The opposite phenomenon is likely to occur if the result of the jobs report is bad.

One way to judge whether the employment data is good or bad is to compare it with the forecast. Before the employment statistics are released, estimates are always given. If there is a big difference between the forecast and the actual data, stock prices and exchange rates are likely to fluctuate significantly.

The policy rate has a great impact on stocks, bonds, and currency. It is the Fed that decides the policy rate in the US, and the Fed considers easing or tightening monetary policy based on the monthly employment statistics. For this reason, the US employment figures are important.

The Key Data Are Nonfarm Payroll Employment and Unemployment Rate

The US Department of Labor Bureau of Labor Statistics (DOL) releases employment statistics.

There are multiple data releases in the jobs report. The main indicators released in the employment statistics are as follows.

  • Nonfarm payroll employment
  • Unemployment rate
  • Weekly hours worked
  • Average hourly earnings
  • Employment by industry
  • labor force participation rate

Of these, the most important are the number of non-farm payroll employment and the unemployment rate.

By checking the number of non-farm jobs, we can see how much employment has increased or decreased in the US. The unemployment rate tells us how many people are out of work.

When comparing the number of non-farm payroll employment and the unemployment rate, the number of non-farm payroll employment is more important. The unemployment rate includes people who do not want to work. There are many people who do not intend to work for several months but are receiving unemployment benefits.

Therefore, the unemployment rate, which is a vague measure of willingness to work, is not as important as the number of people employed.

-It Will Be Released on the First Friday of Every Month

When is the US employment report released? The US jobs report is released on the first Friday of every month (rarely on the second Friday).

The jobs report is released at 8:30 a.m. New York time.

High Employment Numbers Do Not Always Lead to Higher Stocks and a Stronger Dollar

It is not always the case that a good jobs report will lead to higher stock prices or a stronger dollar. It is quite common for stocks to fall and the dollar to weaken despite a good jobs report. On the contrary, a bad jobs report can lead to a significant rise in stocks.

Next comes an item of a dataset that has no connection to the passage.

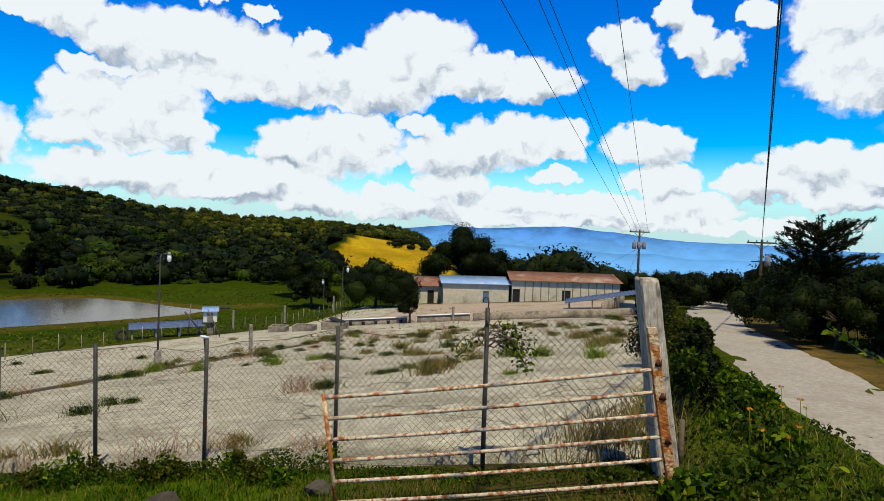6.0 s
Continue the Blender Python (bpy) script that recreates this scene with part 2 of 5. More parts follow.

As mentioned above, the Fed decides the policy rate. Specifically, the Fed decides its policy at a meeting called the FOMC. If the results of the employment statistics are good, the Fed will tighten monetary policy after the FOMC meeting. However, when interest rates rise, corporate earnings will suffer.

When interest rates are high, companies have to pay a lot of interest. This leads to less business investment and less profit for the company. Also, interest rates on mortgages will rise, and consumer spending will fall. Therefore, when employment data is good, and it is expected that the Fed will raise its policy rate, stock prices will fall.

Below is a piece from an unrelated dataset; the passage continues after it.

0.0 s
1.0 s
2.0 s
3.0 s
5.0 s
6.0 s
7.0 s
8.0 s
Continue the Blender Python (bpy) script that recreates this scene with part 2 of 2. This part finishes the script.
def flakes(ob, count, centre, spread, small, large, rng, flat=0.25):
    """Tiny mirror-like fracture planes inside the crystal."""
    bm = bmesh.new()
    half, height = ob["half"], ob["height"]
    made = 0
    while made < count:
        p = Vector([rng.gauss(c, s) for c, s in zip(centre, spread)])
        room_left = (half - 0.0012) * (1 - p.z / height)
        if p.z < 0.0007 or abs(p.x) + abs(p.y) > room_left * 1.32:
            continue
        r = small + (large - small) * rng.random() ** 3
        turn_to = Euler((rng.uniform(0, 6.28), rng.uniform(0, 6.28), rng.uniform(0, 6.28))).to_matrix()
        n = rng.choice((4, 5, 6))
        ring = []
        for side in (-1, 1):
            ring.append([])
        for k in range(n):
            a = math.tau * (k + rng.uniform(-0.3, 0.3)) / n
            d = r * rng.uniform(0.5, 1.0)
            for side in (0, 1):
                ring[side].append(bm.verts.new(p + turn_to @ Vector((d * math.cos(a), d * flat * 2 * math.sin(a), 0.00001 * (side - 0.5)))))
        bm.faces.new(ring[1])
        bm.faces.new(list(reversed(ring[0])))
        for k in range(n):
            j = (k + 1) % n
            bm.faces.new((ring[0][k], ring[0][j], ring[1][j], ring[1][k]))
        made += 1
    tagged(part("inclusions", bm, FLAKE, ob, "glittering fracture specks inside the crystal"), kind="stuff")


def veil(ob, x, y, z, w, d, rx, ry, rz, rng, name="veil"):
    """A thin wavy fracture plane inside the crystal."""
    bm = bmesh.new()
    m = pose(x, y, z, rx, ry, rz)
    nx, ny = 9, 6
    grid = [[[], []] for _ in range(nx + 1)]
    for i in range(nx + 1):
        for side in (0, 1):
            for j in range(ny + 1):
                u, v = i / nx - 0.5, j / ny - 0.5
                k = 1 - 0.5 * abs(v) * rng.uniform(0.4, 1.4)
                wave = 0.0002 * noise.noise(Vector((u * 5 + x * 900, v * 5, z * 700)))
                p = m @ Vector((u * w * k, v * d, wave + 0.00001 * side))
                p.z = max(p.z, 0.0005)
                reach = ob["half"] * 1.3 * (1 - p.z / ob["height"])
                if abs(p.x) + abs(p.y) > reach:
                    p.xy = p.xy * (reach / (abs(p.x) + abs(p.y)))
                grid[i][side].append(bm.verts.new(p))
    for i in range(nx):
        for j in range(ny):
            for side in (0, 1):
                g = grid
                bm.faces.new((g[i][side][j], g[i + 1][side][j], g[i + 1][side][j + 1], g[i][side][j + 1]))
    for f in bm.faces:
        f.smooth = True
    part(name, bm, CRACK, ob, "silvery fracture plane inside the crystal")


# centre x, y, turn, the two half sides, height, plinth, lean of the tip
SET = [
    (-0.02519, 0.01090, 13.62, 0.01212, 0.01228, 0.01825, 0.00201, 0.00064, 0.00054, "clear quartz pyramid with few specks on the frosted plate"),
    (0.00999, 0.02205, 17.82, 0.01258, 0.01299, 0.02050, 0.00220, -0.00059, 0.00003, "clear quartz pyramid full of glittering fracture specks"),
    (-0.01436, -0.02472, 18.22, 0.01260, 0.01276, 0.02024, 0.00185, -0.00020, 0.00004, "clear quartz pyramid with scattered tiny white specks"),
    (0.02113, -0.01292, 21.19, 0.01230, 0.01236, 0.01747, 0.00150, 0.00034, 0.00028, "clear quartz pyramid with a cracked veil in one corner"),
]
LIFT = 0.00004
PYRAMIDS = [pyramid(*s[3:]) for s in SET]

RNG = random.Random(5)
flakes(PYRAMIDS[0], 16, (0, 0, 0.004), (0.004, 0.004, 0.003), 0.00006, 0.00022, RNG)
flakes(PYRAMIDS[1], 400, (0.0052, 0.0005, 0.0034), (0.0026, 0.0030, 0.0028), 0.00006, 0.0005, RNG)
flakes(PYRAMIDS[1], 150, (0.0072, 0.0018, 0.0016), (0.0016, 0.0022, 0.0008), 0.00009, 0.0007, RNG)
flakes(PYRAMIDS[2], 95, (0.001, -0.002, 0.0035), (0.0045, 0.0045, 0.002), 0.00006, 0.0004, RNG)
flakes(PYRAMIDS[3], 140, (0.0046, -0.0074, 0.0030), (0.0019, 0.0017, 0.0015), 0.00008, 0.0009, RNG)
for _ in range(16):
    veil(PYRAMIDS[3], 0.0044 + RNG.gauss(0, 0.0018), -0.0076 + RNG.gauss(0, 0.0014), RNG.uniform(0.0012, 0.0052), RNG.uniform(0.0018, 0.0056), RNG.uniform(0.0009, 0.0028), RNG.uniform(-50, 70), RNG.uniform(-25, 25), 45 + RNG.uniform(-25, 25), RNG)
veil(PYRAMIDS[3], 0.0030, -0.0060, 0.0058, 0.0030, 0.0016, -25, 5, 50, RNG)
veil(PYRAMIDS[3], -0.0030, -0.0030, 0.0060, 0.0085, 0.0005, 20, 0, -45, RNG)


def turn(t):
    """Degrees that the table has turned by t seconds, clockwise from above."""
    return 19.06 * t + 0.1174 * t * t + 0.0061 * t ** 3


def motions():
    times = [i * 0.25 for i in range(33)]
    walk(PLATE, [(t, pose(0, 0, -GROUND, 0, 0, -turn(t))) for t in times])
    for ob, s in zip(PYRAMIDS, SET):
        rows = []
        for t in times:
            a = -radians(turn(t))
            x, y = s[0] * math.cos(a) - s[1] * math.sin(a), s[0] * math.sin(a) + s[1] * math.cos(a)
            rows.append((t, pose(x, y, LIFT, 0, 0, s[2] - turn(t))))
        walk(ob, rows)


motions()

Even if the jobs report is good, stocks frequently fall and the dollar weakens. Improved employment and a strong economy do not necessarily lead to higher stock prices.

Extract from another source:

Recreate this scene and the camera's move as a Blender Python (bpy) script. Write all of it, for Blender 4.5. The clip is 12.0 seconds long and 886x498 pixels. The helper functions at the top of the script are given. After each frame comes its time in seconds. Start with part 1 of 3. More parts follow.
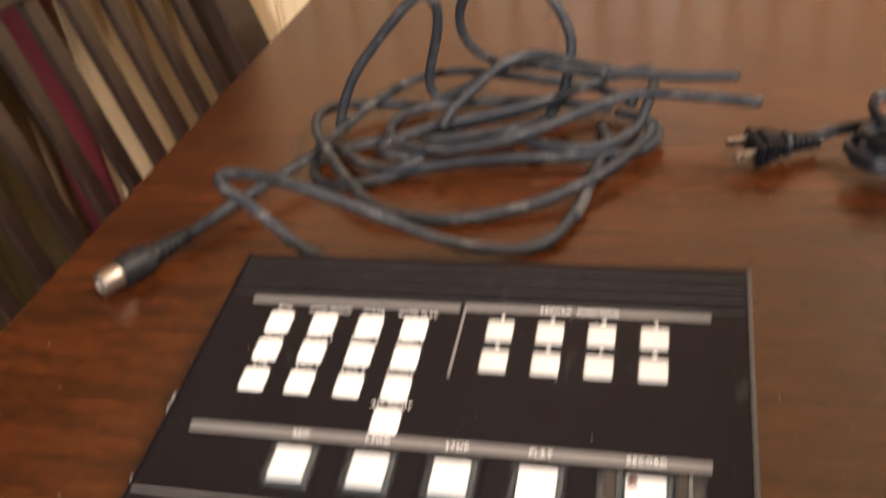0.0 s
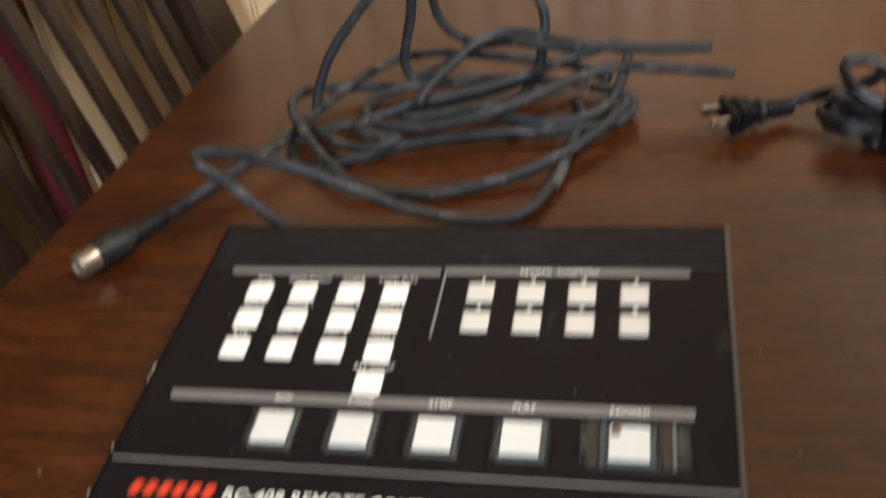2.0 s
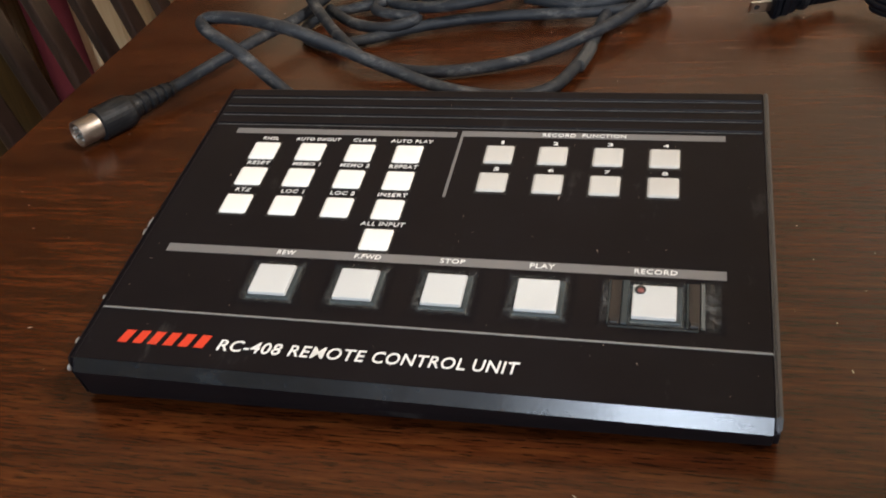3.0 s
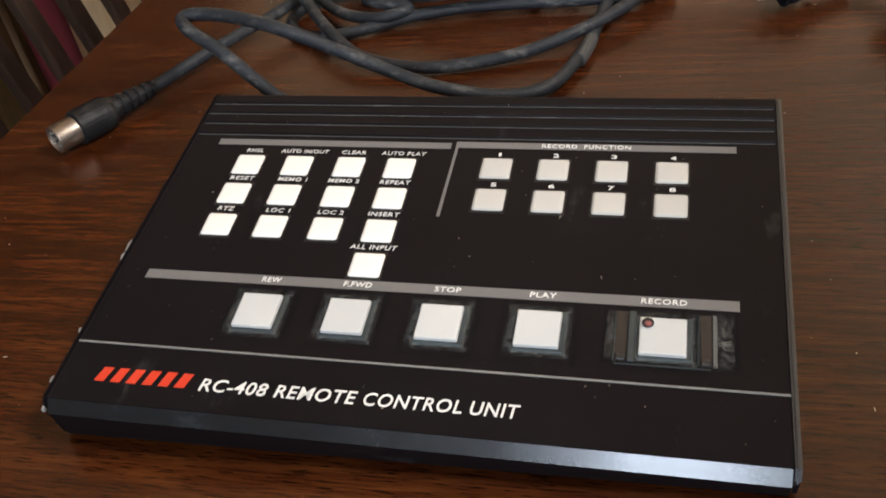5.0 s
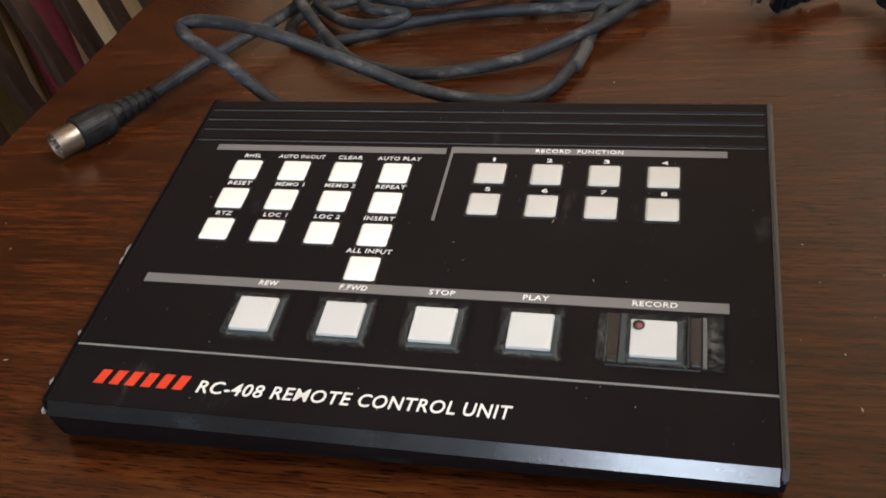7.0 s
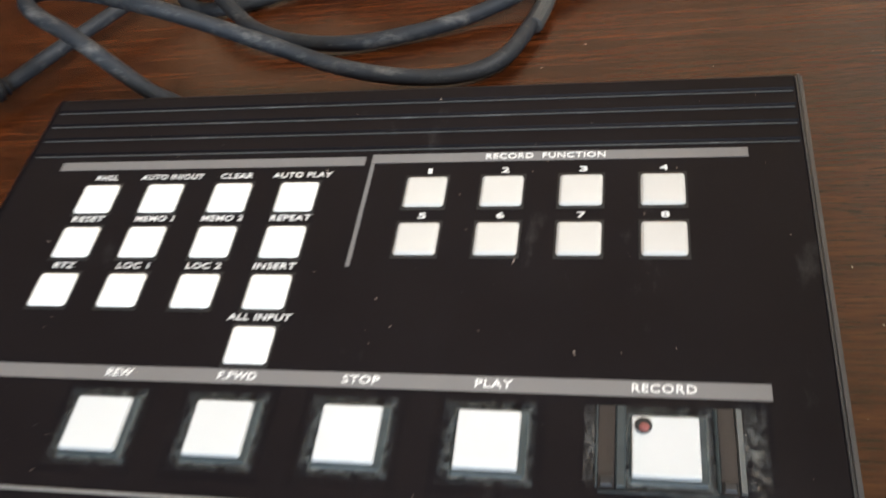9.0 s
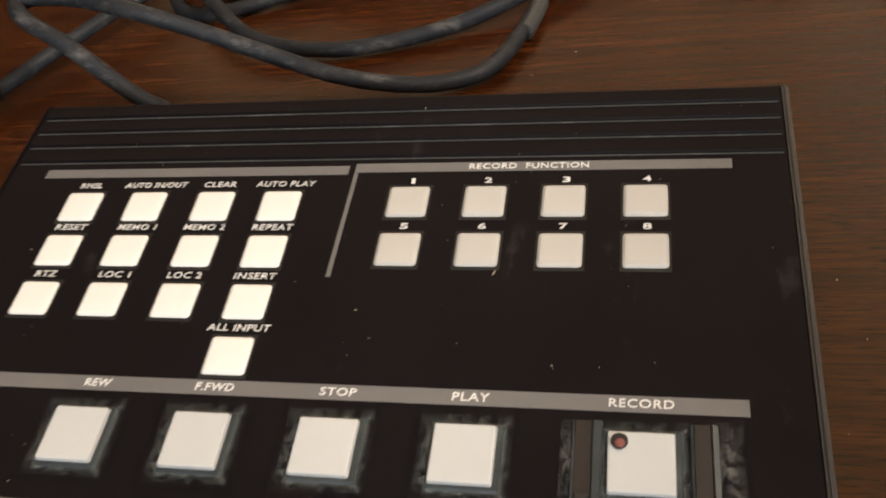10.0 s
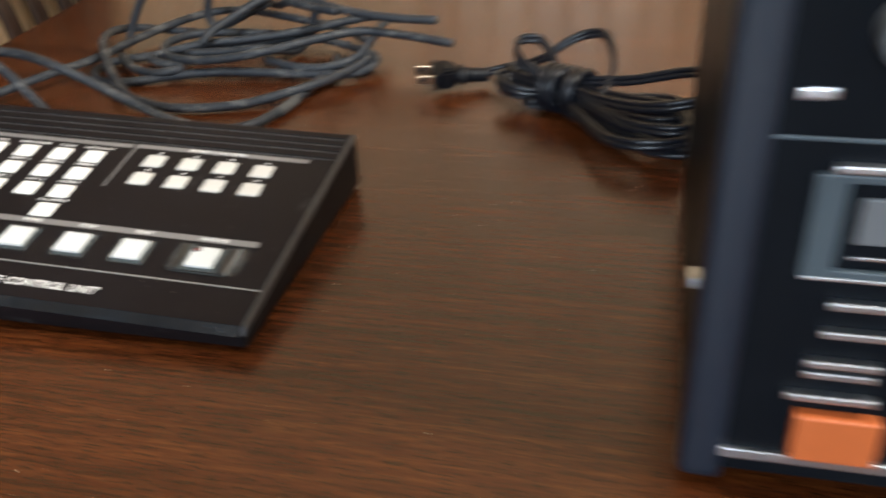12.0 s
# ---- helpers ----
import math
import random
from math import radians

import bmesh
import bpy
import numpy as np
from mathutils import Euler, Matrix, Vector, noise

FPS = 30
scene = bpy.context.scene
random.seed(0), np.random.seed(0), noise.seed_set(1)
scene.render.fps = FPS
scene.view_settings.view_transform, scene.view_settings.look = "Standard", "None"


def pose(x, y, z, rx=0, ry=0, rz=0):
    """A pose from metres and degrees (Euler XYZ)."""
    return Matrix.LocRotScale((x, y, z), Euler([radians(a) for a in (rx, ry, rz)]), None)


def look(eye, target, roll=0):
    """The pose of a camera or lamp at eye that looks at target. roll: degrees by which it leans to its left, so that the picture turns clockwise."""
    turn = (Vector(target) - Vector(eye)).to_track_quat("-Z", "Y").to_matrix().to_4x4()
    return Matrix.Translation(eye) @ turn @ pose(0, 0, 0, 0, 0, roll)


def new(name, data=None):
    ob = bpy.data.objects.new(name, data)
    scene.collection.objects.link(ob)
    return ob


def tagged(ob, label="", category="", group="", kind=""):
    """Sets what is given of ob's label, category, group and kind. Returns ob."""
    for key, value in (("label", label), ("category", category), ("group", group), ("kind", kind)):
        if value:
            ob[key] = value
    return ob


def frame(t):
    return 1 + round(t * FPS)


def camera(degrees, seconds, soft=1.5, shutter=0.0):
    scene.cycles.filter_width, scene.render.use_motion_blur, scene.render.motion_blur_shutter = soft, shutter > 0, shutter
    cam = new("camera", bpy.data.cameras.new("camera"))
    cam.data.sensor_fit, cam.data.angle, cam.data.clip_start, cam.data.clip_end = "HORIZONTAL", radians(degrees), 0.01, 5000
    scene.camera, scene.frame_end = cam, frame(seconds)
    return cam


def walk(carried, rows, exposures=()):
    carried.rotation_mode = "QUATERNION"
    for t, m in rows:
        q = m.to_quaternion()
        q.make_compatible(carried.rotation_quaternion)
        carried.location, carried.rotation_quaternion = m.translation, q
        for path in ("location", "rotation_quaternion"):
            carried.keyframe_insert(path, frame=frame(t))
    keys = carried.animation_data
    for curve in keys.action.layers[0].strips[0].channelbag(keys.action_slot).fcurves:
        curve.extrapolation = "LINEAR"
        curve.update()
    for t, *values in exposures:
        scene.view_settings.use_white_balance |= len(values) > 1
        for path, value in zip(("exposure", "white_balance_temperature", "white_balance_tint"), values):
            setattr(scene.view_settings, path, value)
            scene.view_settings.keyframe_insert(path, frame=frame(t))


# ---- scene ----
cam = camera(51.94, 12.0, soft=1.8, shutter=0.5)
# The remote's sloping panel has its own axes: x along its width, y to its back, z off the panel.
SLOPE_X, SLOPE_Y, RISE = 0.03, -0.13, 0.022
_up = Vector((-SLOPE_X, -SLOPE_Y, 1)).normalized()
_ax = (Vector((1, 0, 0)) - _up.x * _up).normalized()
_ay = _up.cross(_ax)
PANEL = Matrix.Translation((0, 0, RISE * _up.z)) @ Matrix((_ax, _ay, _up)).to_4x4()
ROWS = [
    (0, 0.1810, -0.1550, 0.2581, 18.18, -40.54, -10.28),
    (0.3, 0.1798, -0.1354, 0.2819, 15.38, -36.84, -8.67),
    (0.5, 0.1781, -0.1321, 0.2843, 14.30, -35.97, -8.07),
    (1, 0.1799, -0.1342, 0.2830, 14.91, -36.22, -8.68),
    (1.5, 0.1867, -0.1396, 0.2849, 15.30, -36.34, -9.11),
    (1.8, 0.1851, -0.1489, 0.2777, 16.29, -39.16, -9.81),
    (2, 0.1817, -0.1664, 0.2450, 16.47, -40.31, -10.61),
    (2.2, 0.1728, -0.1729, 0.2293, 16.71, -43.13, -10.76),
    (2.5, 0.1752, -0.1801, 0.2096, 18.94, -43.43, -10.90),
    (3, 0.1779, -0.1725, 0.2067, 18.55, -43.41, -10.09),
    (5, 0.1745, -0.1459, 0.2085, 19.14, -45.75, -11.28),
    (5.5, 0.1779, -0.1418, 0.2107, 19.04, -45.86, -11.55),
    (6, 0.1769, -0.1471, 0.2096, 19.11, -45.42, -11.51),
    (6.5, 0.1769, -0.1489, 0.2085, 19.05, -45.17, -11.22),
    (6.7, 0.1774, -0.1484, 0.2105, 19.13, -45.41, -11.33),
    (8.5, 0.1780, -0.1499, 0.2106, 19.41, -45.10, -11.51),
    (8.7, 0.1743, -0.1346, 0.2025, 18.34, -45.83, -11.45),
    (8.9, 0.1699, -0.0886, 0.1798, 18.66, -49.36, -13.55),
    (9, 0.1703, -0.0698, 0.1661, 17.97, -49.32, -13.78),
    (9.5, 0.1779, -0.0582, 0.1587, 16.92, -49.82, -12.88),
    (10, 0.1760, -0.0664, 0.1660, 18.54, -49.21, -13.94),
    (10.5, 0.1906, -0.0962, 0.1822, 19.94, -46.65, -13.84),
    (10.8, 0.2026, -0.1216, 0.1982, 20.17, -45.80, -12.76),
    (11, 0.2175, -0.1411, 0.2037, 19.83, -43.89, -11.25),
    (11.2, 0.2381, -0.1587, 0.2026, 19.88, -43.35, -9.70),
    (11.4, 0.2560, -0.1791, 0.2157, 19.36, -42.75, -8.67),
    (11.5, 0.2663, -0.1900, 0.2220, 18.63, -42.16, -7.80),
    (11.6, 0.2843, -0.2045, 0.2280, 18.79, -41.60, -7.38),
    (11.8, 0.3220, -0.2314, 0.2363, 18.15, -40.10, -5.47),
    (12, 0.3575, -0.2618, 0.2563, 14.23, -39.41, -2.88),
]
EXPOSURES = [(0, 0.33, 7100, 22), (0.4, 0.05, 6450, 10), (1.6, 0.03, 6400, 10), (2.3, -0.38, 6250, 13), (5, -0.45, 6150, 14), (8.5, -0.44, 6150, 14),
             (9.0, -0.05, 5850, 11), (9.5, -0.3, 6300, 12), (10.5, -0.7, 7200, 18), (11.0, -0.5, 6900, 18), (11.5, 0.0, 6650, 20), (12, 0.1, 6050, 10)]
walk(cam, [(t, PANEL @ pose(x, y, z, 90 + pitch, 0, yaw) @ pose(0, 0, 0, 0, 0, roll)) for t, x, y, z, yaw, pitch, roll in ROWS], EXPOSURES)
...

You Need to Understand the Market Conditions to Invest

Therefore, when you invest in stocks, bonds, forex, and commodities, make sure you understand the market conditions. If you understand what is going on in the market today, you will be able to predict the movement of stocks, bonds, and forex depending on the results of the employment report.

The economy always repeats the following cycle.

For example, after a major recession, there is always a liquidity-driven market. In a liquidity-driven market, the policy interest rate is low and corporate performance is poor. However, stock prices rise. The more bad news comes out, the more the government has to ease monetary policy. Therefore, in a liquidity-driven market, the worse the result of the employment statistics, the higher the stock prices will rise and the weaker the dollar will be.

When the results of the employment statistics are bad, we can predict that the economy is in bad condition, corporate earnings are getting worse, and stock prices will go down. However, the opposite phenomenon occurs in a liquidity-driven market that occurs after a major recession.

This is the reason why when you invest in stocks, bonds, or foreign exchange, you need to check what is going on in the world. That way, you will be able to predict the impact of the employment statistics on the prices of stocks, bonds, forex, and commodities.

Inflation Is a Factor in the Fed’s Monetary Policy Decisions

There are two main missions of the Fed. These are as follows.

  • Increase employment as much as possible.
  • Keep the annual inflation rate at 2%.

The more monetary easing, the more people will be employed. Therefore, when the number of people employed is high enough, the Fed will consider tightening monetary policy. If there are signs of monetary tightening, interest rates will rise and, as mentioned above, the value of stocks and bonds will fall. Also, the dollar will appreciate.

However, even if the number of employees is low, if the inflation rate is high, the Fed will hold an FOMC meeting and decide to tighten monetary policy in order to control the inflation rate. Therefore, stocks may fall and the dollar may rise after the release of the jobs report.

In addition to the number of people employed and the unemployment rate, the average hourly wage is also announced in the employment statistics. If the number of new hires is low, but the unemployment rate is low and the average hourly wage is increasing, inflationary pressure is strong and there is serious concern about future inflation. Therefore, even if the number of new jobs is low, stock prices will fall and the dollar will appreciate.

The Jobs Report Will Have a Big Impact on the FOMC Discussion

All investors, not just those who invest in US stocks, check the US jobs report. The reason for this is that the US economy has the most influence on the prices of stocks, bonds, currencies, and commodities.

The Fed makes monetary policy decisions at the FOMC meeting, and one of the most important factors discussed at the FOMC meeting is the jobs report. The Fed has the important task of improving employment and maintaining inflation at 2%, both of which must be achieved.

Since the jobs report has a great impact on the Fed’s decision, it has a strong influence on stock prices and forex. In fact, it is normal for stock prices and currency values to fluctuate significantly after the release of employment statistics.

So check the jobs report every month. As an investor, you need to check the important data in order to make profits. Also, even if the employment statistics are not good, it is frequently the case that the stock market rises or the dollar depreciates. So make sure you also recognize what the condition of the economy is.